On the other hand, just making a number go down every time the thing gets bumped into or touched, and destroy the object when the number is zero is fairly straight forward:

integer health = 10;

damage()
{  --health;
   llSetText((string)health,<(health<7),(health>4),0>,1.0);
   if(health==0)
   {   llDie();
   }
}
default
{
  state_entry()
  {   llSetText("",<0,0,0>,0.0);
  }
  collision_start(integer i)
  {   damage();
  }
  touch_start(integer i)
  {   damage();
  }
}

(also added some fancy text to tell you how much health the thing has.)

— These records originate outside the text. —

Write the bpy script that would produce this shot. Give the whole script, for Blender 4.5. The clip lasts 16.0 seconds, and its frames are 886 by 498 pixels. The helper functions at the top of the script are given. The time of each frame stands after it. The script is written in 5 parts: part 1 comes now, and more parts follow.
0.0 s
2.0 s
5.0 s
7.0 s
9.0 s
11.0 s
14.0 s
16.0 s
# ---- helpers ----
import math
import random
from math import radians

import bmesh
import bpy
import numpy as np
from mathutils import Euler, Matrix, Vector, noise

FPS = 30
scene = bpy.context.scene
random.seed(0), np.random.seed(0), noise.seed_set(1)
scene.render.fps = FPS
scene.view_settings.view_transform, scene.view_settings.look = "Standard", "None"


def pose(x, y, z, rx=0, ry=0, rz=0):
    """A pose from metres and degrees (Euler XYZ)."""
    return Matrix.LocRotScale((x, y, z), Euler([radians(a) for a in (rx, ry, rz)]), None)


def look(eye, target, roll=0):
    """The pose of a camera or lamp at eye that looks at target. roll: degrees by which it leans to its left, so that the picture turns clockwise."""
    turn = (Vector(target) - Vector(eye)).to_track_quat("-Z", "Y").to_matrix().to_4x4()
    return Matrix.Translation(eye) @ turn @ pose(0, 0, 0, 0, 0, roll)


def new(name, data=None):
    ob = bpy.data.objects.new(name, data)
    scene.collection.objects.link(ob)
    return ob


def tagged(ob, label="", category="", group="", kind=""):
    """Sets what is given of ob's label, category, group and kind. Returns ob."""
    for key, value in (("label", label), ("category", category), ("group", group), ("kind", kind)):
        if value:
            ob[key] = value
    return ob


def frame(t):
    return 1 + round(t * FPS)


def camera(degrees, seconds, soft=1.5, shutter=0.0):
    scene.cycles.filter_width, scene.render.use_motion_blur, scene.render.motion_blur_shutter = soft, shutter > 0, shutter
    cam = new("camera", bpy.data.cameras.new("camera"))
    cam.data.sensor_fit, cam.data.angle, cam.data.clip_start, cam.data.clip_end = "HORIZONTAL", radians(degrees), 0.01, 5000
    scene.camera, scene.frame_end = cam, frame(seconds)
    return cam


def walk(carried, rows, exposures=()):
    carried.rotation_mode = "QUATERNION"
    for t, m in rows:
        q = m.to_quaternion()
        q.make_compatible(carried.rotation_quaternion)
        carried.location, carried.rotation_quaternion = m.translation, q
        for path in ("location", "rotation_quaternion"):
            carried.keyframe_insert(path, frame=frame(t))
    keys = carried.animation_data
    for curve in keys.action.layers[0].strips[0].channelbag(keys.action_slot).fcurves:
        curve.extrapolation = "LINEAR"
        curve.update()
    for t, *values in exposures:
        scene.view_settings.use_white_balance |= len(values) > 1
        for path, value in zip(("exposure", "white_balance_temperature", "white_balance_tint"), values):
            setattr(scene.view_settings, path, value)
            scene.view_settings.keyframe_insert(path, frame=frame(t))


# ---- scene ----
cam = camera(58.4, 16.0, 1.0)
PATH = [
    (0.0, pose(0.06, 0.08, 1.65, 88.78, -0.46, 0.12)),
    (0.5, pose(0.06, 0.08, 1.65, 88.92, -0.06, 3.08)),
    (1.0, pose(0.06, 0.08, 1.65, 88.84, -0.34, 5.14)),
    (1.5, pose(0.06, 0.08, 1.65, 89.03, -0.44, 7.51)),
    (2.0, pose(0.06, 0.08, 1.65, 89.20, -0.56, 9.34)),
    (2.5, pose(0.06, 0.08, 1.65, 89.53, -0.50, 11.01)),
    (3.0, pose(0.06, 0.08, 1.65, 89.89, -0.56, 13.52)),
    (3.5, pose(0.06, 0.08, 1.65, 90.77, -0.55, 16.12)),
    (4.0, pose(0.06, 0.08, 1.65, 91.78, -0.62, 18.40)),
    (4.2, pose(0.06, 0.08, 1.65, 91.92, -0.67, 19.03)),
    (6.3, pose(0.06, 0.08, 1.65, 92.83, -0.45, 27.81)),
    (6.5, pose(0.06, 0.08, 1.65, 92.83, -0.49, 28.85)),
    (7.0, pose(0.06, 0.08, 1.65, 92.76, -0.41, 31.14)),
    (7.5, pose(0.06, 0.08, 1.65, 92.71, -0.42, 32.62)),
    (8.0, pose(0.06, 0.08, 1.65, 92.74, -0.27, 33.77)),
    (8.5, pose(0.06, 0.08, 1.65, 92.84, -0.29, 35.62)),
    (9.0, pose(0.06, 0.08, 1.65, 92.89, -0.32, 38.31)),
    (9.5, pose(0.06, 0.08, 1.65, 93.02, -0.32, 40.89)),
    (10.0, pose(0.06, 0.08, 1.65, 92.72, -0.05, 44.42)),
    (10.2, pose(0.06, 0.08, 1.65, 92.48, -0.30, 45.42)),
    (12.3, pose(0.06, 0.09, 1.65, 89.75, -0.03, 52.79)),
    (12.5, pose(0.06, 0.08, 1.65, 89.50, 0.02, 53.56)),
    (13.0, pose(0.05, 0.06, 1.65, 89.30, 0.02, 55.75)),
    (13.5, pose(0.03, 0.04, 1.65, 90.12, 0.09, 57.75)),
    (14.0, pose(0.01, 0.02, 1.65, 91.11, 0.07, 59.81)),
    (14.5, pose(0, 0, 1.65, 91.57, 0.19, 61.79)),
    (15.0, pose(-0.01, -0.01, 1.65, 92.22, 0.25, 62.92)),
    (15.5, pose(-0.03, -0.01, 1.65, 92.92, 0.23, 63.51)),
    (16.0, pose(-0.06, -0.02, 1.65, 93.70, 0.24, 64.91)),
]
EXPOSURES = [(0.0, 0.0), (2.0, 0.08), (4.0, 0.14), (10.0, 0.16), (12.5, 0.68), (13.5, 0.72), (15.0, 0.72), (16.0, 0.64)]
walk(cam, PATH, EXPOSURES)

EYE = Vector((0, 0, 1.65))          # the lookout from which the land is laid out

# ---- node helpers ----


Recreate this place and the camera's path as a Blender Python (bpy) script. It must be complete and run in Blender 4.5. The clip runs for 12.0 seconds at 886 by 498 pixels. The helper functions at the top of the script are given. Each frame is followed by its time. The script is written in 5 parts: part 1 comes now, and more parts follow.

Another thing to keep in mind, is that for things like this you often need a whole scripted system, rather than just individual parts. if you want a baseball-bat to be able to interact with your hit-able thing, both the bat and the thing need to know the correct protocols for that interaction. Generally speaking, if scripter A writes a bat script and scripter B writes a ball script, they're not going to work together, unless both scripters have a very good idea about how the other part works (either by communicating directly with eachother, or via reasonably understandable documentation.)

I had to turn down a job for a "scanable bracelet" not too long ago, because the client couldn't seem to fathom that making such is basically impossible without knowing how it is going to be "scanned" for, or also programming each scanning device.